We unite today to recognize and celebrate the most important event in our nation’s history … the birth of the United States of America whose first patriots took up the fight for a better way of life. Risking their loved ones, their homes and their very lives, they stood up against tyranny. And so with cargos of tea and the scratch of a pen, a revolution began. These men unknowingly held a great idea that would forever change the lives of everyone in this great nation.
At the time, death by hanging was the penalty for those who brought forth the radical ideas of freedom. Yet, despite the danger, men continued to stand up to tyranny. In fact, two men were already on the king’s list to be hanged — their names were John Hancock and Samuel Adams from the colony of Massachusetts.
Thomas Jefferson wrote: “We hold these truths to be self-evident, that all men are created equal, that they are endowed by their creator with certain unalienable rights; that among these are life, liberty and the pursuit of happiness.”
Jefferson continued: “And for the support of this declaration, with a firm reliance on the protection of divine providence, we mutually pledge to each other our lives, our fortunes and our sacred honor.”

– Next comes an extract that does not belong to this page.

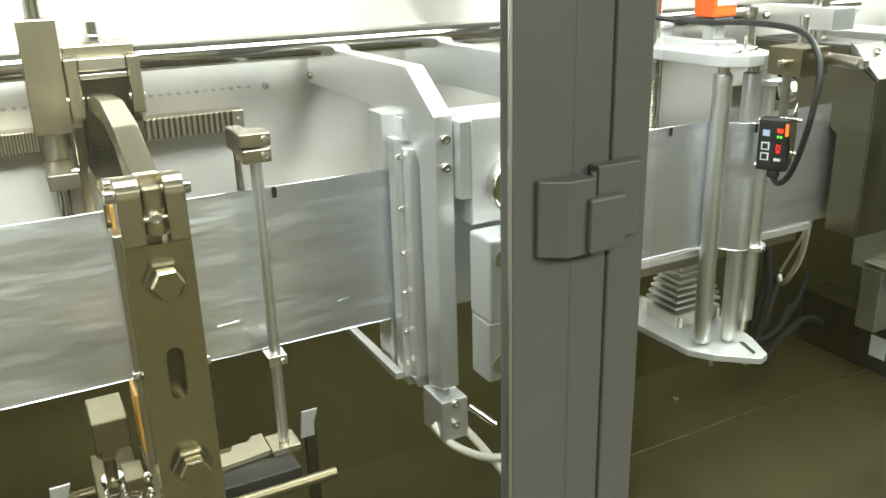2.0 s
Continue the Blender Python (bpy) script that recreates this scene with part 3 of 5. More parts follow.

On the morning of July 4, 1776, John Hancock etched the first signature onto the Declaration of Independence, saying with a hint of sarcasm, “The British ministry could read that name without spectacles.” The united Colonies had officially proclaimed their independence from Britain, hereafter to be called the United States of America.
The names of 56 men representing each of the 13 United States endorsed this Declaration of Independence, and thousands more fought for the idea — the vision of America.
It was with this determination that the first generation of the American patriot was born — one who had a genuine love of country and a willingness to sacrifice everything for it, without regret. Since that monumental day, it has taken generations of sacrifice to make sure our nation’s independence endures.
More than 4,400 patriots lost their lives in the initial fight for America’s freedom. Nearly 6,200 were injured. The losses, though tragic, were not lost in vain, but for the future of our nation’s citizens. These patriots were the first to unselfishly sacrifice themselves for the creation of something better — a state of mind, a way of life — the American way.
Even today, 244 years later, our way of life and our vision of freedom meet opposition. But, with freedom comes the great responsibility to defend it, and our service members have proven time and time again they stand ready to defend what is ours. We ask as you celebrate with your families, friends and communities, that you pause to remember all of the American patriots. They are the ones who have preserved freedom, and who have given us reason to defend freedom for all future generations.
Thank you to all of our men and women of the armed forces, whose fight has and will continue to lead others to a better way of life. You have truly given us all reason to celebrate our past, our present, our future — our independence. We thank you for your bravery, boldness and the courage to protect the core values of America … the very values upon which this great nation was founded.